HERS IS THE POWERLESSNESS, THE AGONY & THE GORY for Eve-a and Eva-a

There's a practical reason, apparently, why Satanists and CIA brainwashers inflict sexual abuse and physical torture on their children, The intense trauma creates in their growing minds a dissociative state, resulting in split personalities, where the daytime conscious one has no memory of these rituals. 

I myself noticed the way intense agony creates a split in one's consciousness when I dislocated my knee cap. The extreme sensory pain launched my perspective into a split where one side of me in agony at the slightest movement, screaming involuntarily, on the other me standing slightly back, floating over my prostrate form, hearing my own screams but muffled, as if I had earplugs in. The greater my body's physical distress the more the contemplative serenity increased. 

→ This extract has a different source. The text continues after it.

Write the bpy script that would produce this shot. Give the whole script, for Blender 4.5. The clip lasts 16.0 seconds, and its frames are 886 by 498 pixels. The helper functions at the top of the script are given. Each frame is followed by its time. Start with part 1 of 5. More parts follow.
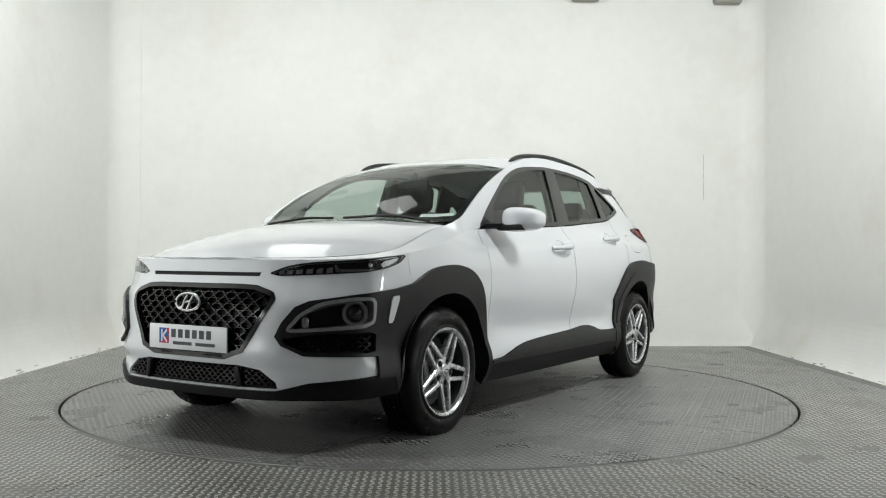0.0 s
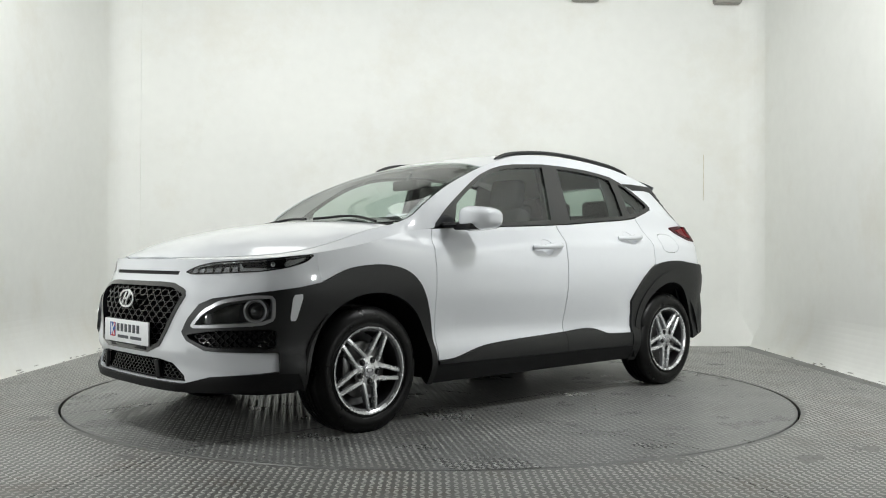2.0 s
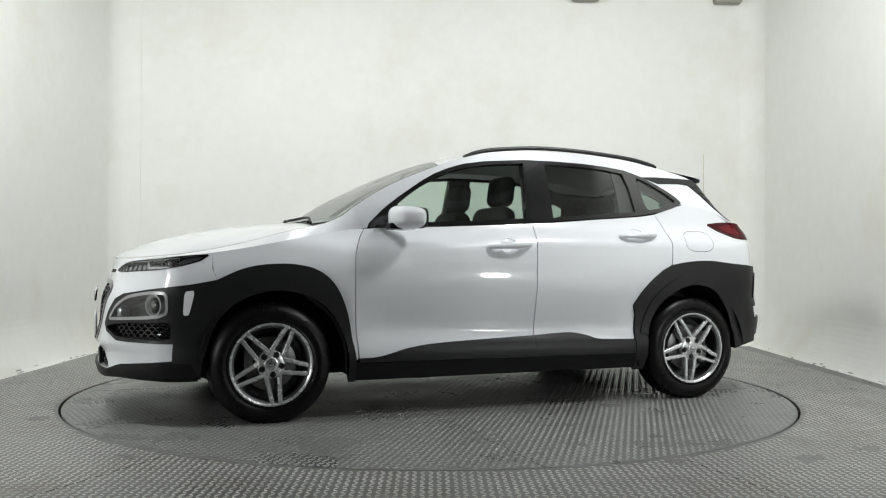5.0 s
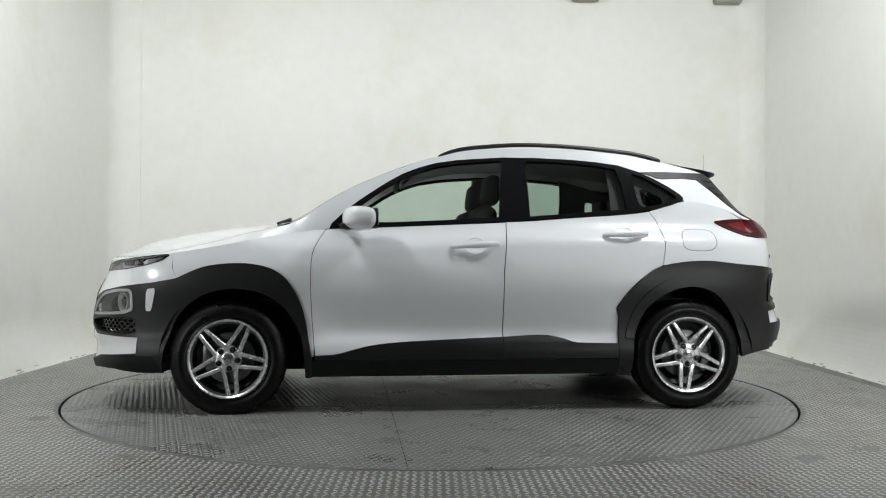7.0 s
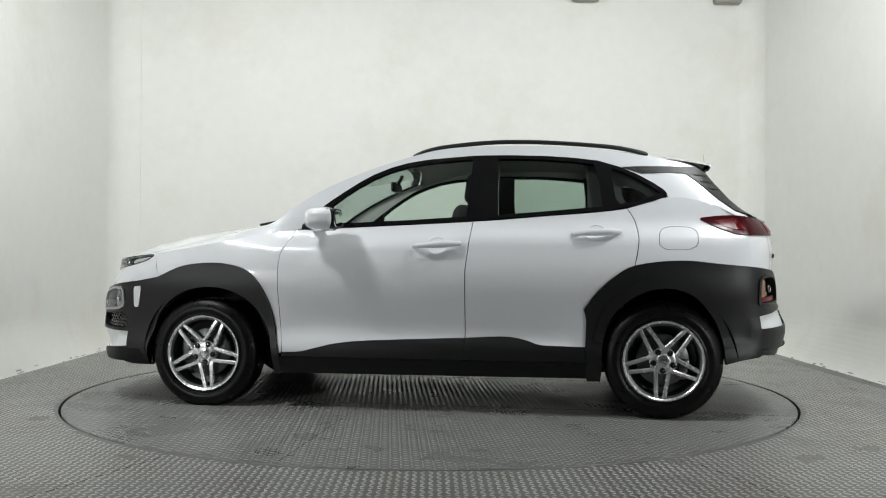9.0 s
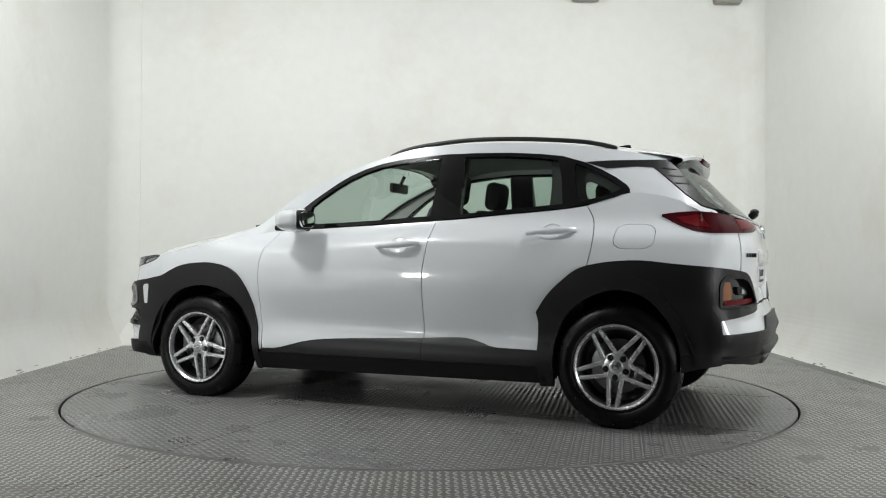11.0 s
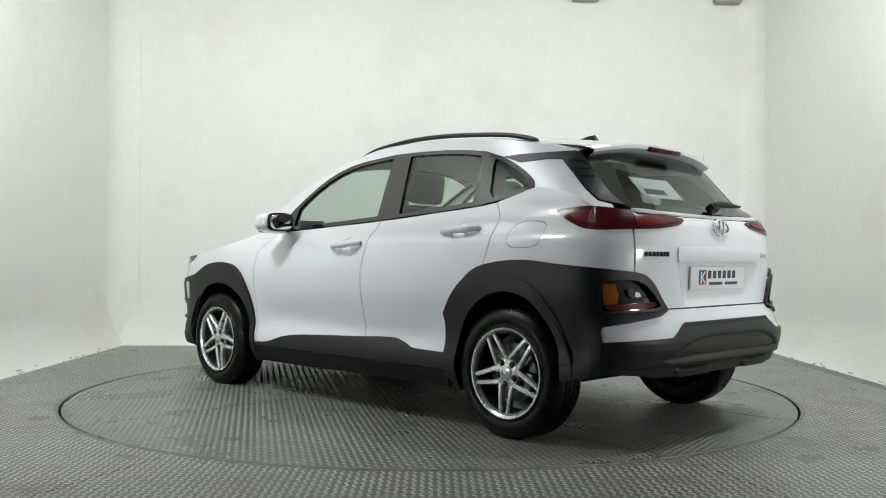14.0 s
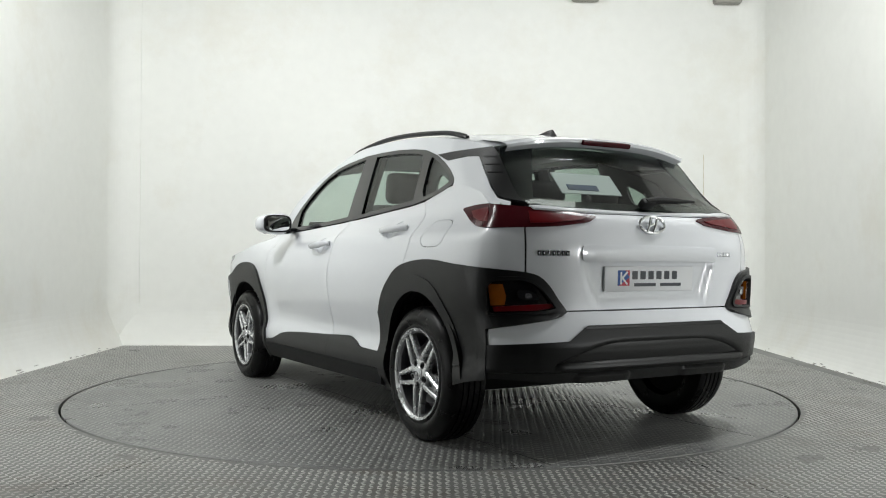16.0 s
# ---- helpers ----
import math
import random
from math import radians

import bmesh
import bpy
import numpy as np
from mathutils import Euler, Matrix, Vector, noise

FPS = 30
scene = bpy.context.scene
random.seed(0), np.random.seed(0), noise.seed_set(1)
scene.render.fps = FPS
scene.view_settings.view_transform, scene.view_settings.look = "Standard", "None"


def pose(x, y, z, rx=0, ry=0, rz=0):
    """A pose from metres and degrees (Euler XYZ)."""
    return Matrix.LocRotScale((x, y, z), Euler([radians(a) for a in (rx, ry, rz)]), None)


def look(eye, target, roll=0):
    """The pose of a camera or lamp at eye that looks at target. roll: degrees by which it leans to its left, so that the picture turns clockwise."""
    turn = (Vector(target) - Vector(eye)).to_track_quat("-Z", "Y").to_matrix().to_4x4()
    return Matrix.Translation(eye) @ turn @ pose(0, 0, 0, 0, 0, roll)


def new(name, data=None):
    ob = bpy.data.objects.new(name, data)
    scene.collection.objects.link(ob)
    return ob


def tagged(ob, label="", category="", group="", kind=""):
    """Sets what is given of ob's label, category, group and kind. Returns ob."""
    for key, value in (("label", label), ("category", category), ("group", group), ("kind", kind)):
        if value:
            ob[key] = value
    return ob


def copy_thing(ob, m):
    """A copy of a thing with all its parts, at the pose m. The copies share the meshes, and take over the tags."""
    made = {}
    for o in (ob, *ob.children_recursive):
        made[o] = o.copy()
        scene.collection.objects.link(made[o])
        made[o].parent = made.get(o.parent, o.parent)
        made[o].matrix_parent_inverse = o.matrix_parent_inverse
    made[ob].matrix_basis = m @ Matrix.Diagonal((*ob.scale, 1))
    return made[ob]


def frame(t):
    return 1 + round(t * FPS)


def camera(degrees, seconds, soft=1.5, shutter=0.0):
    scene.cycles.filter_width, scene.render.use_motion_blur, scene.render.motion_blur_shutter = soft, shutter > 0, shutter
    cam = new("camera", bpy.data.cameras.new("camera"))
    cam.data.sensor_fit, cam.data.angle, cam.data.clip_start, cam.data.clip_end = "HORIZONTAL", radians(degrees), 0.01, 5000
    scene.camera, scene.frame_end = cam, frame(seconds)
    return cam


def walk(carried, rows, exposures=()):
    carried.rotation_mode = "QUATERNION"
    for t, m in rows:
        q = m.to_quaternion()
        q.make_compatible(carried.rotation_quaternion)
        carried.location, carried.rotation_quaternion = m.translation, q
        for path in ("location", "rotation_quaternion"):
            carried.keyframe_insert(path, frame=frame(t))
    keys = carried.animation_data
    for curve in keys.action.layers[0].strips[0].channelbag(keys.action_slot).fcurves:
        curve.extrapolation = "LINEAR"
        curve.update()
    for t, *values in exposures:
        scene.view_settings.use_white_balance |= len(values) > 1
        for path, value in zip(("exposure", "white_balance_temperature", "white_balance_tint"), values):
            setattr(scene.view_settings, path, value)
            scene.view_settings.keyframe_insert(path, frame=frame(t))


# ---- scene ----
# ---------- camera ----------
TURN0, TURN_RATE, CAR_Y = 56.49, -7.304, 0.009
cam = camera(52.87, 16.0, soft=1.1)
EYE = (0.0, -5.860, 0.856)
AIM = (EYE[0] + math.sin(0.0121), EYE[1] + math.cos(0.0121), EYE[2] + math.tan(0.0115))
VIEW = look(EYE, AIM, 0.32)
walk(cam, [(0.0, VIEW), (16.0, VIEW)], [(0.0, 0.0), (2.0, 0.01), (3.8, 0.03), (6.5, -0.12), (12.5, -0.11), (14.5, -0.02), (16.0, 0.04)])

# ---------- world and light ----------
world = bpy.data.worlds.new("studio_world")
scene.world = world
world.use_nodes = True
world.node_tree.nodes["Background"].inputs[0].default_value = (0.75, 0.8, 0.8, 1)
world.node_tree.nodes["Background"].inputs[1].default_value = 0.05


def area_lamp(name, at, target, sx, sy, power, colour=(0.975, 1.0, 1.0)):
    data = bpy.data.lights.new(name, "AREA")
    data.shape, data.size, data.size_y, data.energy, data.color = "RECTANGLE", sx, sy, power, colour
    ob = new(name, data)
    ob.matrix_world = look(at, target)
    return ob


# long softboxes under the ceiling, out of the middle, and two floodlights beside the camera
# the long pair is added, unseen, as dim overhead light for walls and bonnet
SOFTBOXES = [((-1.4, 0.9, 3.82), (-1.4, 0.9001, 0), 1.0, 2.0, 9), ((1.45, 0.9, 3.82), (1.45, 0.9001, 0), 1.0, 2.0, 9),
             ((-2.3, -1.6, 3.70), (-0.7, 2.9, 0.5), 0.5, 0.5, 86), ((2.35, -1.6, 3.70), (0.7, 2.9, 0.5), 0.5, 0.5, 86)]
for at, target, sx, sy, power in SOFTBOXES:
    area_lamp("softbox_lamp", at, target, sx, sy, power)
for side in (-1, 1):
    area_lamp("flood_lamp", (2.62 * side, -3.15, 0.93), (2.1 * side, 2.9, 0.55), 0.34, 0.26, 18)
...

Surely the breathing exercises of Lamaze also tap into this, as well as Stockholm syndrome: the agony of childbirth shifts the consciousness of a woman into that of 'an' expectant mother to 'the" Mother-- her triumph for enduring the unbearable pain the flush rapture of being finally free of all that weight, floating like an angel in your own loving arms. Torturous initiations for boys becoming men; menstruation for girls; hazing for frat guys--all coincides with the journey from mythic third eye visualization, 'the becoming', the five senses perceiving 'the becomed' sixth in a kind of recoil motion, vomiting the soul up into the mythic outsider "observer" position, the subject moving from being a Rosemary-style child guest, kept out of the adult swim, to being initiated into a cosmic truth too ambivalent and full of surface hostility and danger (such as Christian persecution) for children and innocent Iowa girls to grasp without first heating up their rigidly naive flyover state consciousness through pain and tribulation.


Most devil movies end with the coven being swallowed up in flames (ala Suspiria, Inferno, The Devil's Rain, Ride with the Devil, etc.) which is mocked in Babt bywhy the burning church painting Rosemary finds when she finally breaks through the hidden door into the Castavet's apartment is so wry (and which she recognizes from when it was "really happening" below decks in her dream). There are no flames for the devils, the fiery climax is frozen in amber and it's the Christian church that burns down therein. When Marcata declares that God is dead you feel that he just might be right. At any rate, now that they're in charge, he advises them to accept Rosemary's outmoded belief (her "oh my god" outburst) in order to not become as barbaric as the Christians before them. The party Rosemary bursts in on is, after all, hardly threatening. They're eccentrics - they're funny - such as the miffed old lady trying to rock the cradle, and the weird guy from Japan. In finally solving the mystery, of merging into the unconscious realm, inverse to the way her baby has broken through into consciousness, Rosemary doesn't trigger the usual inferno that burns down the devil's house in all the other devil films, she just realizes God's church is already burned down, metaphysically, in reality, and in memory. Enlightenment isn't always a matter of restoring patriarchal supremacy, or conquering evil on behalf of good, it can also be about finally telling your husband to fuck off, and recognizing no amount of negativity has ever killed a devil yet. But slowly rocking it back to sleep, with a loving, forgiving gaze? Momma, that's murder. 


NOTES:
1.  (He's magnetic as the jazz scene beatnik TV detective Johnny Staccato in 59-60).